The Giro d’Italia, and other travels by bicycle

Riders in the Giro d’Italia getting ready to set off from Siena (Image credit: via BikeRaceInfo)

For as long as I can remember, I have enjoyed cycling – although, growing up in Denmark, it was kind of a necessity. I first learned to cycle there, and this part of my upbringing gave me the confidence to love travelling on two wheels. I’ve had a passion for cycling ever since and was proud to lead the group in my Year Five cycling proficiency course, knowing that it meant that the teacher thought I was trustworthy on my bike. Moving to Cambridge, the first thing I did was acquire a bike, and I couldn’t manage without it. My friends know I cycle dangerously fast sometimes, a remnant of learning on Denmark’s safe segregated cycle paths. During the 2020 lockdown, cycling was my escape – both literally and metaphorically – as I cycled around the towns and villages locally to me almost every day. Writing this as I am now, isolating with Covid, I’d like nothing more than to be back on my bike.


However, an element of cycling culture I’ve always been a little out of touch with is cycle races. I’ve had a passing interest in the Tour de France, as I think many people have, and enjoyed watching cycling events at the Olympics on the television, but that’s about the extent of it. This is, however, until I saw the Giro d’Italia pass through Siena while I was living there in 2021. The thought of a major international bike race passing through the small town I was living in was too good an opportunity to miss out on.

 

I remember the day being almost unbearably hot, as many of Siena’s summer days are (especially for unacclimatised Brits like me!). Walking to class that morning, everything appeared normal, other than a few more people than normal standing in the Piazza del Campo, Siena’s main shell-shaped piazza, for 8am on a Thursday. I began to wonder if the race was going to be smaller than I had anticipated. However, I was proved wrong, as I discovered when I exited my class on the east side of the city at 10.30am. In the intervening two hours, the city had been transformed, with crowds of people suddenly occupying the streets, many dressed in the fuchsia pink of the race’s logo, waving Giro d’Italia flags. Every shop I walked past was suddenly adorned with Giro bunting. I was stunned by how quickly the city had changed, all of its residents taken up in the atmosphere. This electricity was something I felt regularly in Siena; from vintage car shows to outdoor concerts, if there was an event, you went. If you didn’t go, it would be as if you had gone, as everyone would spend the next week either asking you if you went, or telling you about their experience of going.
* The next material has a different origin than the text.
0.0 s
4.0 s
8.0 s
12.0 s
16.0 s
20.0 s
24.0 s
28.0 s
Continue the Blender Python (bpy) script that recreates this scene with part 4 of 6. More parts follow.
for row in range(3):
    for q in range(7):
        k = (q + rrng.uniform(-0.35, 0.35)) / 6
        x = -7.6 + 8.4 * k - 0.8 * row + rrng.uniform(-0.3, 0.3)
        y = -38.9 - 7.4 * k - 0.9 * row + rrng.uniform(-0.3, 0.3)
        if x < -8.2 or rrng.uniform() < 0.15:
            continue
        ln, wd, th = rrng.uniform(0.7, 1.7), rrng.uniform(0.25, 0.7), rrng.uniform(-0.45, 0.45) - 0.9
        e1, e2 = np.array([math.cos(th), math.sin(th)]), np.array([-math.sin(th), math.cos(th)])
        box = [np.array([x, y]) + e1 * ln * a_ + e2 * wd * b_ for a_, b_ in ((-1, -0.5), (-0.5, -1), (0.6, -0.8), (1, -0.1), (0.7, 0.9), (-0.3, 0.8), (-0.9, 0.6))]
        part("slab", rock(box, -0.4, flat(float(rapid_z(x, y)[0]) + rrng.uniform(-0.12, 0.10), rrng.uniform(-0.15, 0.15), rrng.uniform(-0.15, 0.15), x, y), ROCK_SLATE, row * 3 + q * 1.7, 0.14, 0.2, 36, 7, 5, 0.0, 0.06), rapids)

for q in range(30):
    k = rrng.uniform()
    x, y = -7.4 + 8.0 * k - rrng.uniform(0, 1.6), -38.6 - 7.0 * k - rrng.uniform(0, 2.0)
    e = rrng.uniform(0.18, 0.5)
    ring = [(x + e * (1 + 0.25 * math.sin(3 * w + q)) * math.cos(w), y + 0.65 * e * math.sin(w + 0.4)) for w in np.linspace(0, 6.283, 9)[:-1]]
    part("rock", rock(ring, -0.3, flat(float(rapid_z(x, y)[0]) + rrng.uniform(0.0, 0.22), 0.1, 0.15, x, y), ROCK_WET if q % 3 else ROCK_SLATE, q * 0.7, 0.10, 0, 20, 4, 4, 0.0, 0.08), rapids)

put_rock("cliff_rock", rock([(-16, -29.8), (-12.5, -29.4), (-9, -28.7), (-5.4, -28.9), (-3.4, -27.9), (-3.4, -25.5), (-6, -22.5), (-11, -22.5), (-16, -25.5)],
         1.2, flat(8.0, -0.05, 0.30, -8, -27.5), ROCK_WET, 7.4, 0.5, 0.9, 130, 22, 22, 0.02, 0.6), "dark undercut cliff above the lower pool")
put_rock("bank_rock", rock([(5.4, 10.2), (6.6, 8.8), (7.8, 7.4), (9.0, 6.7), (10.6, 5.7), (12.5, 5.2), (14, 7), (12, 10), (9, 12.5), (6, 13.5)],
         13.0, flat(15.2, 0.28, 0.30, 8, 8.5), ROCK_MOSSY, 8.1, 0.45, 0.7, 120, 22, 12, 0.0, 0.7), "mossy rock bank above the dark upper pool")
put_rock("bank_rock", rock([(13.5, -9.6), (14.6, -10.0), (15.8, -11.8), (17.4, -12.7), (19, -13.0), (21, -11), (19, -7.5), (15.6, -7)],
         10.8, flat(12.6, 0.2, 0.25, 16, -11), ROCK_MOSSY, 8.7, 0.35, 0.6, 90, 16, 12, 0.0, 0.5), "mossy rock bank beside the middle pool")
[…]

The Giro d’Italia was no different.

Siena transformed for the Giro d’Italia (Image credit: Jenny Frost)

After class, I walked to my friend’s house on the west side of the city, a little outside Porta Camollia, one of the gates through Siena’s historic city walls. When I arrived there, crowds were already beginning to gather by the gate, and my friend, being significantly taller than I am, had the far better vantage point. I ended up settling for a small gap between the shoulders of two tall men, hoping they wouldn’t move too much, wishing they might take pity on the five-foot-four studentessa Erasmus stood behind them.

 

After half an hour or so of waiting, some of the TV cars started to come past, so we knew the cyclists were approaching. We begun to hear cheering from further up the street, where people lined the roadside from the gate, where we were, right up to the Piazza del Campo, where the cyclists started from. When they finally arrived where we were waiting, they came past in a flash – over 200 elite cyclists speeding past us in a little under thirty seconds. I hadn’t considered the fact that, with the start having been only minutes ago, all the cyclists would still be in a huge clump. After they passed us, everyone began to disperse, and that was that. I felt intensely happy and excited to have been witness to a small part of the Giro, even through a gap between people’s shoulders. I followed the rest of the race on Twitter, my Instagram story being the only evidence I’d been there at all.

 

The Giro d’Italia, with the Vuelta a España and the Tour de France, is one of cycling’s most elite races. It takes place across three weeks each summer, and is famous for its hilly, undulating routes which take the sport’s most talented riders from the south to the north of the Italian peninsula (except in 2021, where the starting point was the northern city of Turin). The first Giro took place in 1909 and was originally conceived as a means of promoting the newspaper La Gazzetta dello Sport – which still exists today, famous for its pink pages, and is among Italy’s most widely read. 2022’s Giro will begin on 6th May, continuing until the end of the month, and riders will start in Hungary before travelling to Sicily, from where they will ride north to the race’s end point in Verona. The race won’t be passing through Siena this time. My thirty seconds stood watching the racers by the gate of Siena isn’t set to be repeated for a long while. I think eight-year-old me, still wobbly on her first Danish bike, would have been pretty happy I was there.